Immediately, Philo gives a counterargument drawn straight from the pages of the Treatise, an argument, I venture to say, that is absolutely dispositive. [I shan't quote his response -- as you will see, I am having difficulty keeping myself from simply quoting long passages of the text, since Hume writes so much better than I do.] The problem with this argument, Philo notes, is that we have only one instance -- one world to examine. In the case of our ordinary causal judgments, we have countless instances of the conjunction of cause with effect. We have seen many houses designed by architects and built by workmen; we have countless times observed the conjunction of fire with heat. But having only one world to examine, and lacking any direct observation of its creator, we are left with appeals to weak and questionable analogies. Much later in the Dialogues, Hume will have a good deal of fun with alternative speculative hypotheses of the origin of the observable world.



As the Emperor in Amadeus is wont to say, "Well, there it is." We have scarcely got through Part II of twelve parts, and both the Cosmological Argument and the Argument from Design are destroyed. What is Hume to do to keep his conversation afloat? His answer, to which he returns many times in the course of the Dialogues, is simply not to allow his characters to recognize that they have been defeated. I am reminded of the famous duel scene in Monty Python and the Holy Grail, in which a knight is progressively deprived of his arms, his legs, and even his torso, but still maintains that he is in the fight, threatening, when he has been reduced to nothing but a helmet-encased head, to bite his opponent's ankle.

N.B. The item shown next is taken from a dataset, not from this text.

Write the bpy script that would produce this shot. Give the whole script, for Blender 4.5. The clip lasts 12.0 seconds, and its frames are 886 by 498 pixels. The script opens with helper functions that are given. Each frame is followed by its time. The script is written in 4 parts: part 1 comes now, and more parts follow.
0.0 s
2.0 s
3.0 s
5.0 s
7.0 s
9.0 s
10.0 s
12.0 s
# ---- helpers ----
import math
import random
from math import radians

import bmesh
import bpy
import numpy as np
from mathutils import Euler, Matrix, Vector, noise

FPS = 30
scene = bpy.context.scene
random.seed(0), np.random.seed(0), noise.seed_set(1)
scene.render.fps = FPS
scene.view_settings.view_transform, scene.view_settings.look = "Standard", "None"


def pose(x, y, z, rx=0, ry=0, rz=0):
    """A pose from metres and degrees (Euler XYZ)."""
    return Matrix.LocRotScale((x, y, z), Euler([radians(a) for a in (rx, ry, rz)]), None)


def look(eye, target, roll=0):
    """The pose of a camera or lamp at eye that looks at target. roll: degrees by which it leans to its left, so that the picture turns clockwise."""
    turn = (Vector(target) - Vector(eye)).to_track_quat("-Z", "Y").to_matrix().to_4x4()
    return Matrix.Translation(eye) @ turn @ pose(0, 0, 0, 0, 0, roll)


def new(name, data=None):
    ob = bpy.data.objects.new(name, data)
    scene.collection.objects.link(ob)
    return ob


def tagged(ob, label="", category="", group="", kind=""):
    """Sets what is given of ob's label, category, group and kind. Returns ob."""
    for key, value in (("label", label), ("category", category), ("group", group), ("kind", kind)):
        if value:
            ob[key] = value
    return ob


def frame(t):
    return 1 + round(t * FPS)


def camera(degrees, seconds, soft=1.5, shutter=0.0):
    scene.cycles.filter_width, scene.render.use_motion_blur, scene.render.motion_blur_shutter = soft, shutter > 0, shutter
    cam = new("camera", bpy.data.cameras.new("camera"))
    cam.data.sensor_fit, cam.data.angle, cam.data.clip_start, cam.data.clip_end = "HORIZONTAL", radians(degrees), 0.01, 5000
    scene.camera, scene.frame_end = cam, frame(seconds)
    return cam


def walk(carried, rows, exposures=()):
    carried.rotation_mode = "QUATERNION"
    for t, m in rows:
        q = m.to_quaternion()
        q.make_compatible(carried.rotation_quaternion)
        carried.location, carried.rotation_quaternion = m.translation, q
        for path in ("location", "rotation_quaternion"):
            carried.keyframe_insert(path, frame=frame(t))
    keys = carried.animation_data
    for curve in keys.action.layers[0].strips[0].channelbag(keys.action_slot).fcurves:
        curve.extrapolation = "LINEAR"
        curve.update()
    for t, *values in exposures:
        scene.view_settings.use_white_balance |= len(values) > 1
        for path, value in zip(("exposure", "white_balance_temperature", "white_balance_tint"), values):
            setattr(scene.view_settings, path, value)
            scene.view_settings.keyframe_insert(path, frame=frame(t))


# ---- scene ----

A good example of this trope is to be found in the next Part, a relatively short passage entirely devoted to the Argument from Design. The locus classicus for this particular proof, by the way, is William Paley's extremely popular Natural Theology, or Evidences of the Existence and Attributes of the Deity collected from the Appearances of Nature, which was actually published in 1802, some twenty-three years after the appearance of Hume's Dialogues. Cleanthes launches into an impassioned statement of the Argument, even invoking that hoariest of examples, the human eye. "Consider," he says, "anatomize the eye, survey its structure and contrivance, and tell me, from your own feeling, if the idea of a contriver does not immediately flow in upon you with a force like that of sensation."



Now, after what Philo said in the previous Part, you would think, if Cleanthes were paying attention, he would recognize that this line of argument is a loser. And if this does not occur to Cleanthes, certainly it will to an alert reader. But it is way too early for anyone to concede defeat, so Hume has Hermippus step in [you will recall that he is telling Pamphilus about the conversation], and offer the following astonishing observation: "Here I could observe that Philo was a little embarrassed and confounded; but, while he hesitated in delivering an answer, luckily for him, Demea broke in upon the discourse and saved his countenance." Philo embarrassed and confounded? Thus far, he has had all the best lines!

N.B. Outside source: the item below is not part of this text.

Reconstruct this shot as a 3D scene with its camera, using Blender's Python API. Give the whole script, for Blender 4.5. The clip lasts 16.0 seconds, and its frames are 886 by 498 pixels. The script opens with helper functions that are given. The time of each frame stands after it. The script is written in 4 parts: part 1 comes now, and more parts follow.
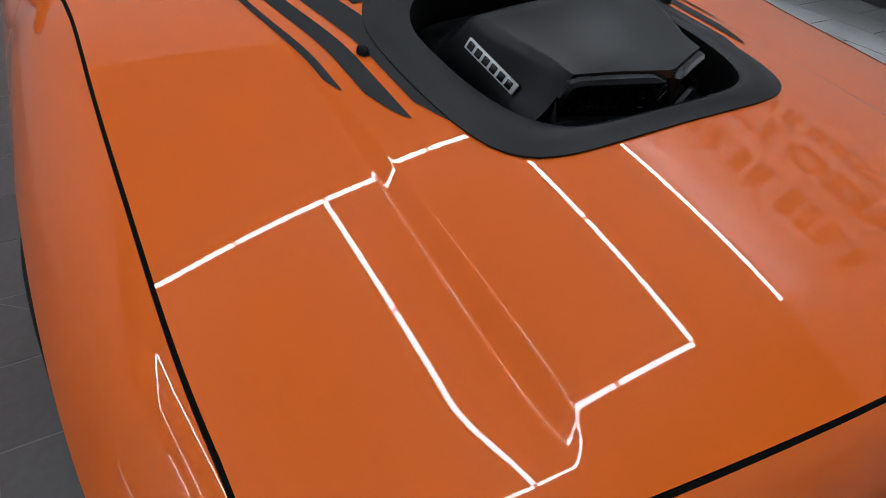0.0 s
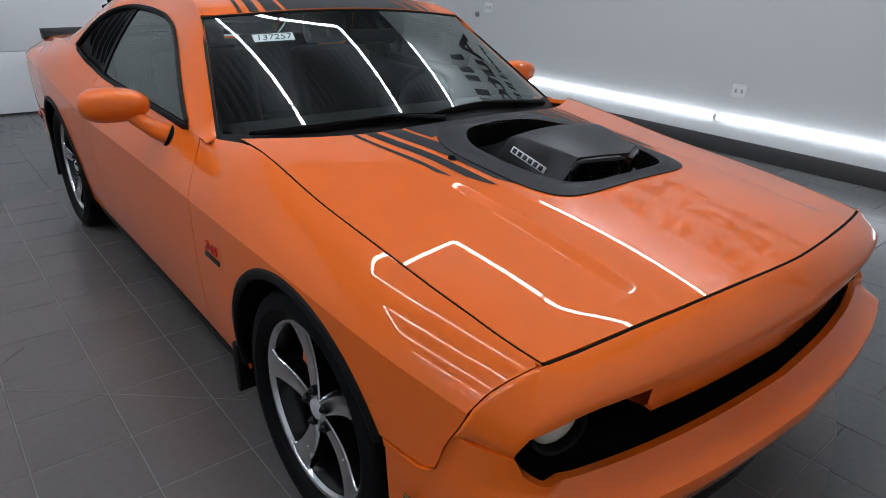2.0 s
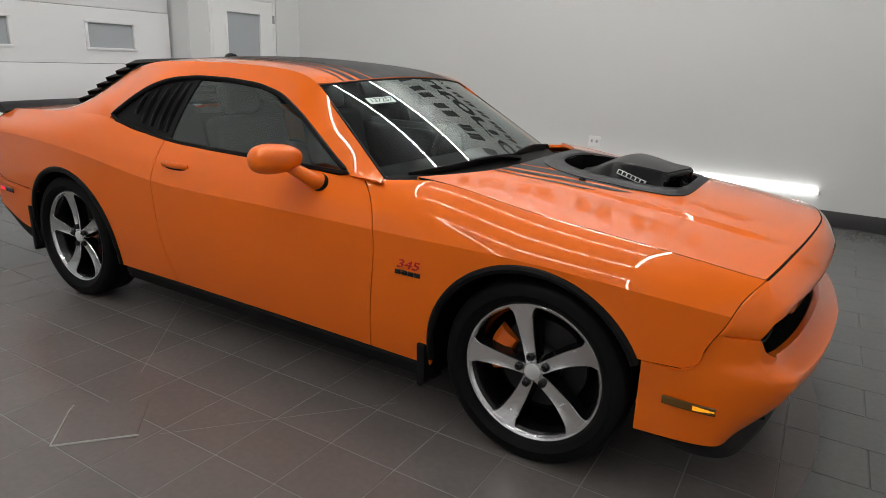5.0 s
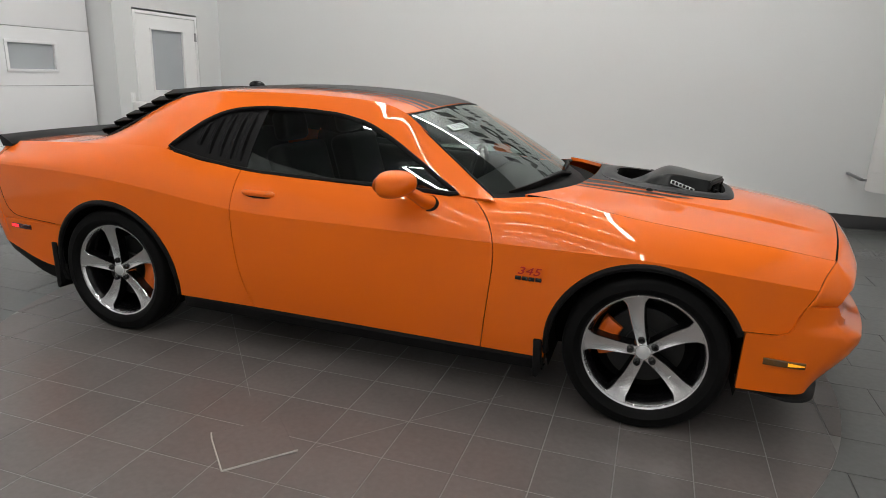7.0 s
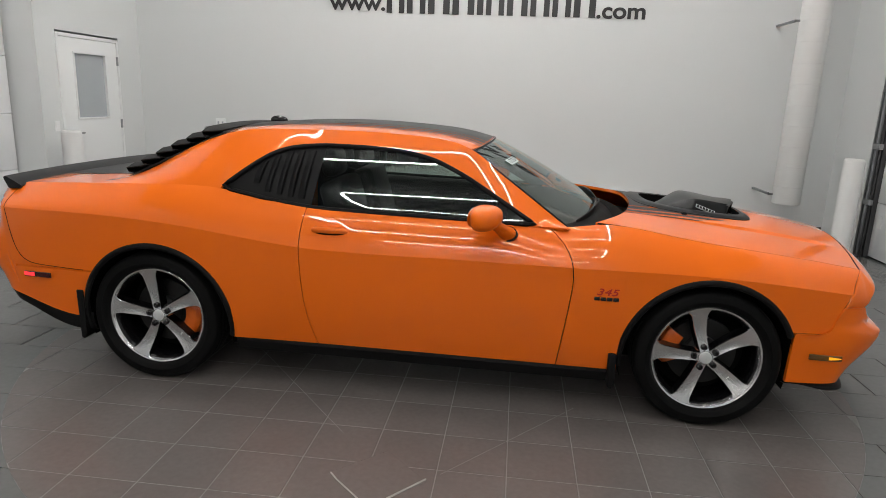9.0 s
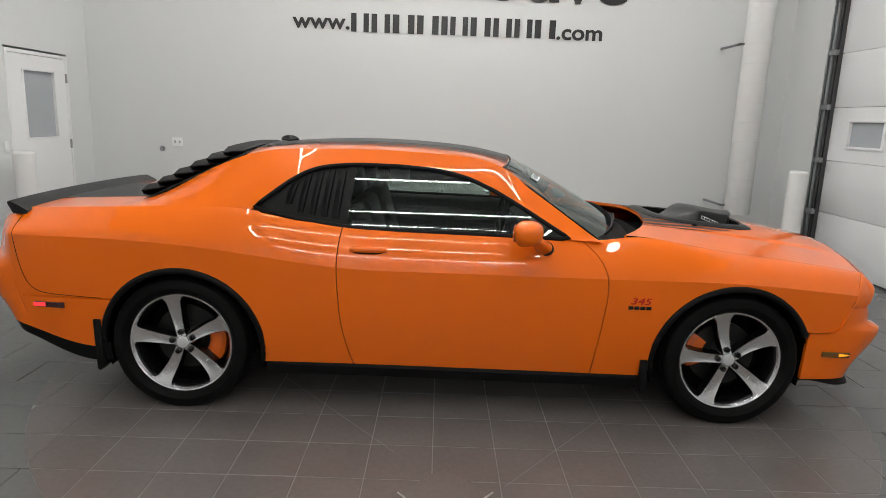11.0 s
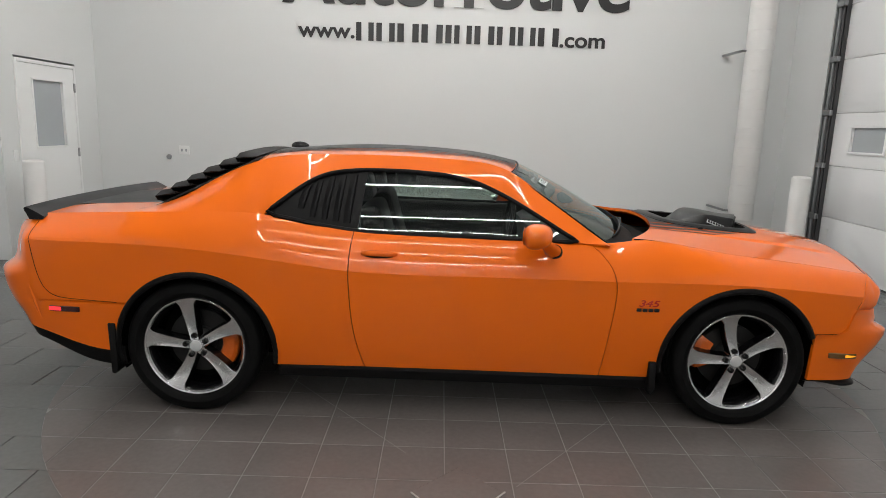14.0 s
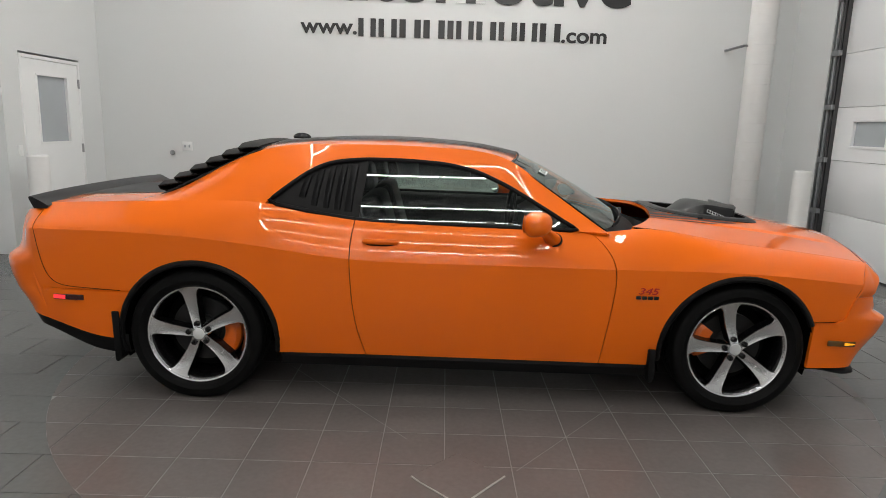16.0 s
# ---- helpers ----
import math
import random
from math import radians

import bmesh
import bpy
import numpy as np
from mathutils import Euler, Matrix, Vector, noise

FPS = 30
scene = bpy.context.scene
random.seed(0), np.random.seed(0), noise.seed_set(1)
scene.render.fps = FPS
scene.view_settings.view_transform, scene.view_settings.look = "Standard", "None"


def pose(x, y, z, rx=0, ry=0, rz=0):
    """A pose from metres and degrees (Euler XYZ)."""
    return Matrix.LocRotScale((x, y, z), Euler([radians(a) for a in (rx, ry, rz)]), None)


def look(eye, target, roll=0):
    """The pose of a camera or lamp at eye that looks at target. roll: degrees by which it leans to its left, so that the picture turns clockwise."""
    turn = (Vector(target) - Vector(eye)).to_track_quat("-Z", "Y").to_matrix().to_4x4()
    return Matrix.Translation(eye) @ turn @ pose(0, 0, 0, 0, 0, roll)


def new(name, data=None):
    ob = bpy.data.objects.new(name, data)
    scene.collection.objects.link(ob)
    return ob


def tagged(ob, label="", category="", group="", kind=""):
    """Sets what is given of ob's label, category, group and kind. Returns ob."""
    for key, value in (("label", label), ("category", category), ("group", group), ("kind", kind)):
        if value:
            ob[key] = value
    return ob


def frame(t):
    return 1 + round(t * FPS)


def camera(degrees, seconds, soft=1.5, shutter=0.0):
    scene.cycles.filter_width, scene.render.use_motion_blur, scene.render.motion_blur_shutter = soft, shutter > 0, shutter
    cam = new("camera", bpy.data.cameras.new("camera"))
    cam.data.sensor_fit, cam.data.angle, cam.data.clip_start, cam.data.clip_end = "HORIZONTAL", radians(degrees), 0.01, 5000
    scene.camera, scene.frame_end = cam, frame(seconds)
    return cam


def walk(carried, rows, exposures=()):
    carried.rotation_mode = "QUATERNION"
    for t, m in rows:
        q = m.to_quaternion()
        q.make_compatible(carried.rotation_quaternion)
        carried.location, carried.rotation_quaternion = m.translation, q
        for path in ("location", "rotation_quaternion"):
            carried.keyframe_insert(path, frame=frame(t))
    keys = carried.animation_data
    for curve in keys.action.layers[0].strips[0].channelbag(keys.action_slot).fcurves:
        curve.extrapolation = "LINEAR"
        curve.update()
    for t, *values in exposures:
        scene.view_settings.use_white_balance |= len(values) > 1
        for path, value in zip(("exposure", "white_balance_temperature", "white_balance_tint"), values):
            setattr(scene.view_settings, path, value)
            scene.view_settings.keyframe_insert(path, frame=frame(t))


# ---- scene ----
cam = camera(69.6, 16.0, soft=0.9)
PATH = [
    (0, (2.412, -0.802, 1.455), (1.100, 0.024, 0.192), 3.7),
    (0.5, (2.592, -1.027, 1.555), (1.213, -0.183, 0.382), 3.2),
    (1, (2.726, -1.215, 1.548), (1.28, -0.303, 0.510), 2.4),
    (1.5, (2.838, -1.417, 1.564), (1.401, -0.331, 0.696), 2.4),
    (2, (2.831, -1.592, 1.517), (1.432, -0.401, 0.728), 2.4),
    (2.5, (2.764, -1.769, 1.484), (1.442, -0.481, 0.714), 2.3),
    (3, (2.719, -2.007, 1.499), (1.460, -0.642, 0.757), 2.4),
    (3.5, (2.727, -2.276, 1.506), (1.514, -0.851, 0.802), 2.1),
    (4, (2.62, -2.456, 1.504), (1.453, -0.976, 0.835), 1.9),
    (4.5, (2.434, -2.654, 1.47), (1.357, -1.076, 0.88), 2.4),
    (5, (2.266, -2.927, 1.469), (1.292, -1.276, 0.898), 2.5),
    (5.2, (2.21, -3.035, 1.496), (1.268, -1.365, 0.926), 2.3),
    (7.3, (1.287, -3.74, 1.539), (0.752, -1.887, 1.011), 2.1),
    (7.5, (1.201, -3.773, 1.546), (0.706, -1.909, 1.016), 2.1),
    (8, (0.922, -3.836, 1.558), (0.543, -1.943, 1.037), 2.2),
    (8.5, (0.681, -3.941, 1.574), (0.388, -2.025, 1.081), 2.2),
    (9, (0.456, -4.058, 1.599), (0.244, -2.124, 1.138), 2.2),
    (9.5, (0.256, -4.078, 1.584), (0.134, -2.131, 1.141), 2.2),
    (10, (0.038, -4.089, 1.595), (-0.014, -2.136, 1.166), 2.2),
    (12.5, (-0.169, -4.211, 1.582), (-0.133, -2.248, 1.201), 2.0),
    (13, (-0.174, -4.213, 1.581), (-0.144, -2.25, 1.201), 1.9),
    (13.5, (-0.17, -4.202, 1.581), (-0.151, -2.239, 1.202), 1.8),
    (14, (-0.167, -4.19, 1.574), (-0.155, -2.226, 1.196), 1.8),
    (14.5, (-0.167, -4.198, 1.549), (-0.161, -2.233, 1.173), 1.8),
    (15, (-0.159, -4.204, 1.54), (-0.154, -2.24, 1.163), 1.8),
    (15.5, (-0.161, -4.212, 1.536), (-0.155, -2.248, 1.157), 1.7),
    (16, (-0.151, -4.224, 1.519), (-0.149, -2.26, 1.14), 1.7),
]
LIGHT = [(0, -0.5, 6000, 10), (1, -0.36, 5700, 10), (2, -0.11, 6000, 10), (3.5, 0.07, 6400, 10), (5, 0.13, 6900, 10), (7.5, 0.34, 6900, 10), (16, 0.34, 6950, 10)]
walk(cam, [(t, look(e, g, r)) for t, e, g, r in PATH], LIGHT)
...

If I may be allowed a second cultural reference, this one a trifle more respectable, Hume reminds me of Lenny in John Steinbeck's great novella, Of Mice and Men. Lenny, you will recall, is a great hulk of a man, enormously strong but rather simple-minded, and of a sweet, childlike demeanor. At one point, he is stroking a pet rabbit, and, not realizing his own strength, accidentally breaks its neck. I like to think of David Hume as a sweet, gentle man so smart that, without quite meaning to, he breaks the backs of age-old arguments when he was merely stroking them a bit.



Demea brings Part III to a close by reiterating the position of the utter unlikeness of the Divine and the Human. He concludes the Part by saying that "the infirmities of our nature do not permit us to reach any ideas which in the least correspond to the ineffable sublimity of the Divine attributes." Although this certainly sounds pious enough, it would, if taken seriously, consign all of Natural Religion to the ash heap. [If I may, like Tristram Shandy, digress once more, this is rather like an extraordinary outburst from Michele Bachmann in last night's debate among the Republican presidential hopefuls. Kept aloft by the divine afflatus of her own vacuous mind, Bachmann at one point delivered herself of the opinion that Americans should be able to keep every single dollar they earn, not quite realizing that this would result in the complete elimination of the office for which she was putting herself forward as a candidate.]

2 comments:

john c. halasz said...

Well, not that I would obviously disagree entirely with these lines of argument, but... (Partly to avoid such condescension to the subtleties of the Scholastics, from whom the "moderns" might have borrowed beyond their ken, while claiming an entirely new beginning), "G-d" is not an ordinary empirical, intra-worldly object, whatever He/She might be, and the sort of"experience" adduced in argument might not be the "same". And those doxological superlatives, all-powerful, all-knowing, completely-good, might be regarded less as metaphysical attributes, (which no one, not even Leibniz, actually worships), than as an account of "G-d"'s transcendence of this world. I.e. "G-d" is beyond all human worldly power, all human finite knowledge, beyond our finite, perhaps impoverished conceptions of goodness and justice, which is what holds us corrupted, inadequate, finite mortal beings to account, if nothing else will. Perhaps all normative conceptions that we might hold are just as fictitious, groundless as any belief, however attenutated, in "G-d". The upshot is that religious belief is, at least anthropologically speaking, a far more ambiguous, ambivalent phenomenon than a merely "empirical", naturalistic reduction might allow for.

Robert Paul Wolff said...

But that is just exactly Hume's point! He has no quarrel with people who simply wish to stand in awe of what they cannot even conceive, although he is not one of them. His quarrel is only with those who claim to be making a cognitive claim about the existence and nature of a deity. My intention in my brief remarks was hardly to condescend to the scholastics, but rather to indicate quickly that these issues had all been extensively canvased and explored a thousand years ago. No one who studied as a mere boy of seventeen or eighteen with the great Harry Austryn Wolfson at Harvard would ever think of condescending to the scholastics!